Read the transcript from today's video devotional.
I've got a question for you. Does your love have limits? I'll be the first one to answer that, and the answer is yes. If I'm not careful, my love will often have limits. What I mean by that is it's really easy for me to love the people that I like. It's easy for me to love the people that love me. I love my wife and I know she loves me. She's the one person that I always want to go home to at the end of the day. The one person I'm always excited to spend time with. I love my kids. They're so much fun. They care about me. They think about me, and I want to care about and think about them too. All of my friends, they're such wonderful people. How could I not love them?
But when I notice my love has limits are the times that I'm not intentionally looking at all of the people around me and how God might be calling me to love them. This is what the Bible would call loving our enemies. That's honestly a hard concept for me to accept sometimes. The people who love me are the ones that deserve my love. The people who are mean to me—do they really deserve my love? Let's dig into what Jesus has to say in the Sermon on the Mount about loving our enemies.

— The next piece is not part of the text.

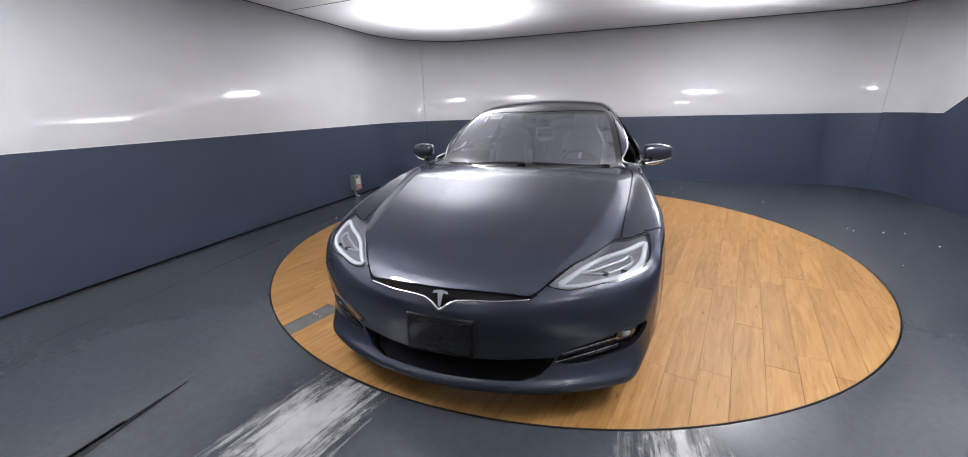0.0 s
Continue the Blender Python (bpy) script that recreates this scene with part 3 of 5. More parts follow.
def car_field(p):
    """Below zero inside the car's outer skin."""
    x, y, z = p[..., 0], np.abs(p[..., 1]), p[..., 2]
    wide = plan_width(x) + side_section(z)
    # scalloped doors: the side dips above a ledge that climbs to the rear
    ledge = 0.372 + 0.028 * ease(x, 0.3, -0.9)
    along = ease(x, -1.08, -0.9) * ease(x, 1.0, -0.2)
    wide = wide - 0.03 * along * ease(z, ledge - 0.045, ledge + 0.035) * ease(z, ledge + 0.3, ledge + 0.035)
    for ax in (AXLE, -AXLE):
        r = np.hypot(x - ax, z - WHEEL_Z)
        wide = wide + 0.012 * np.exp(-(((r - 0.415) / 0.06) ** 2))
    top = hood_line(x) - shoulder_fall(x) * np.clip(y / 0.85, 0, 2) ** (2.5 + 2.0 * ease(x, -1.75, -2.2))
    # creased crown of the hood, a hollow beside it, then the peak of the wing
    crest = hood_crease(x)
    tent = smin((y - crest + 0.32) / 0.32, (crest + 0.10 - y) / 0.10, 0.06)
    top = top + 0.017 * np.clip(tent, 0, 1) * ease(x, 0.9, 1.25) * ease(x, 2.3, 2.1)
    top = top - 0.010 * np.exp(-(((y - crest - 0.10) / 0.05) ** 2)) * ease(x, 0.95, 1.3) * ease(x, 2.1, 1.85)
    sweep = (0.36 * y**2 + 0.12 * y**4) * (1 - 0.08 * ease(z, 0.45, 0.70) - 0.1 * ease(z, 0.36, 0.22))
    front = x - (nose_line(z) - sweep)
    # trapezoid hollow that holds the plate
    half = 0.315 + 0.075 * ease(z, 0.66, 0.84)
    recess = 0.022 * ease(y, half + 0.045, half - 0.025) * ease(z, 0.645, 0.70) * ease(z, 0.858, 0.846)
    rear = tail_line(z) + recess + (0.27 + 0.17 * ease(z, 0.88, 1.0)) * y**2 + 0.72 * y**8 - x
    body = smax(y - wide, z - top, 0.075 - 0.03 * ease(x, 0.8, 1.2))
    body = smax(body, front, 0.052)
    body = smax(body, rear, 0.024 + 0.036 * ease(z, 0.94, 0.86))
    body = smax(body, belly(x) - z, 0.025)
    zz = np.maximum(z, 0.965)
    side = y - (glass_width(x) - 0.66 * (zz - 1.0) - 0.2 * (zz - 1.0) ** 2)
    roof = (z - (roof_line(x + bow(x) * y * y) - 0.13 * y * y)) * 0.88
    cabin = smax(smax(side, roof, 0.075), -2.2 - x, 0.05)
    return smin(body, cabin, 0.035 + 0.05 * ease(x, -0.95, -1.5) * ease(y, 0.40, 0.62))


def net(field, lo, hi, h):
    """Surface net of field over a box: vertices on the zero surface and the quads between them."""
    axes = [np.arange(a, b + h, h) for a, b in zip(lo, hi)]
    grid = np.stack(np.meshgrid(*axes, indexing="ij"), -1)
    v = np.stack([field(g) for g in grid])
    inside = v < 0
    shape = np.array(v.shape) - 1
    total, count = np.zeros((*shape, 3)), np.zeros(shape)
    corners = [(i, j, k) for i in (0, 1) for j in (0, 1) for k in (0, 1)]

    def at(a, c):
        return a[c[0] : c[0] + shape[0], c[1] : c[1] + shape[1], c[2] : c[2] + shape[2]]

    for a in corners:
        for n in range(3):
            if a[n] == 0:
                b = tuple(c + (m == n) for m, c in enumerate(a))
                cross = at(inside, a) != at(inside, b)
                va, vb = at(v, a), at(v, b)
                t = np.where(cross, va / np.where(cross, va - vb, 1), 0)[..., None]
                total += np.where(cross[..., None], at(grid, a) * (1 - t) + at(grid, b) * t, 0)
                count += cross
    used = count > 0
    number = np.full(shape, -1)
    number[used] = np.arange(used.sum())
    points = total[used] / count[used][:, None]
    quads = []
    for n in range(3):
        m1, m2 = (n + 1) % 3, (n + 2) % 3
        first = [slice(1, -1)] * 3
        first[n] = slice(0, -1)
        second = list(first)
        second[n] = slice(1, None)
        va, vb = inside[tuple(first)], inside[tuple(second)]
        for flip in (False, True):
            where = np.argwhere(va & ~vb if not flip else ~va & vb)
            cell = where + np.array([0 if m == n else 1 for m in range(3)])
            four = []
            for d1, d2 in ((1, 1), (0, 1), (0, 0), (1, 0)):
                c = cell.copy()
                c[:, m1] -= d1
                c[:, m2] -= d2
                four.append(number[c[:, 0], c[:, 1], c[:, 2]])
            q = np.stack(four, 1)
            quads.append(q[:, ::-1] if flip else q)
    return points, np.concatenate(quads)


def slope_of(field, p, e=0.0015):
    g = np.stack([field(p + d) - field(p - d) for d in np.eye(3) * e], -1) / (2 * e)
    return g


def settle(field, p, rounds=4):
    for _ in range(rounds):
        g = slope_of(field, p)
        p = p - g * (field(p) / np.maximum((g * g).sum(-1), 0.2))[:, None]
    return p


def relaxed(field, p, quads, rounds=5):
    edges = np.concatenate([quads[:, [k, (k + 1) % 4]] for k in range(4)])
    for _ in range(rounds):
        total, count = np.zeros_like(p), np.zeros(len(p))
        for a, b in ((0, 1), (1, 0)):
            np.add.at(total, edges[:, a], p[edges[:, b]])
            np.add.at(count, edges[:, a], 1)
        p = settle(field, p * 0.5 + 0.5 * total / count[:, None], 2)
    return p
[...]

Our Verse of the Day comes from Matthew chapter 5, verse 44. Jesus says, "'But I say, love your enemies! Pray for those who persecute you!'"
Loving the Hardest People
I have been really convicted, especially over the last couple of years, to consider how I'm loving people—not just the people closest to me, but the people that are the hardest to love. Because this is a really good indicator of if we're maturing in our love and in our relationship with God. If you're struggling to love your enemies, I want to pose to you a question that I often ask myself that helps me in this. It's simply this: When did God start loving you? Was it while you were His friend, or was it while you were His enemy?
The Apostle Paul says in Romans chapter 5, verse 10 that Christ died for our sins when we were the enemies of God. That honestly really hits my heart hard. To think that I wasn't just a stranger to God, but in the ways that I lived for myself, and the ways that I ignored Him, and the ways that I hurt people for my own gain—all these things made me an enemy of God, and yet He chose to love me in the most extreme way possible by giving up His only Son so that I could have a relationship with Him.
God's Love in Action
God cares so deeply for us. When we read this call to go and love our enemies, it should remind us that God's not calling us to do something that He hasn't already done Himself. He's not calling you to go do something to someone else that He hasn't already done to you. He loved you when you were His enemy, and so you loving your enemies is actually you going to love people that God already loves—that God really wants to find a saving faith in Him, that God really wants to draw near and soften their hearts, that God really wants to be set on a path of holiness and righteousness.
This is the power of loving our enemies. I can look back and think of all the people that I hurt because instead of loving my enemies, I put up walls of self-defense. Instead of loving my enemies, I turned a cold shoulder on them. Instead of loving my enemies, I would put up a facade and then just be a jerk to them behind their backs. But that's not what God is calling us to do. He calls us to pray for these people. He calls us to extend kindness and compassion—not because He doesn't want to do the work, but because He wants to do that work through you.
Enemies as Opportunities
He wants to build bridges for people to find their way back to His tender and loving heart. This is a wonderful opportunity that God has given to every single one of us. So, I want to encourage you as you go out to love your enemies—make this one little mind shift. Stop calling them your enemies and start looking at them as people who are an opportunity, a powerful opportunity to see the Kingdom grow.
Now, these people might still consider you their enemy, but remember that our enemy isn't flesh and blood. We have a spiritual enemy. He wants to deceive us and convince us that the real battle we face is with people. God says, no, that's not the battle. The battle's already been won on the cross. Now His gift of salvation is extended to all. All people who are enemies of God can be drawn near. Go and love your enemies as opportunities to see hearts won to Jesus Christ.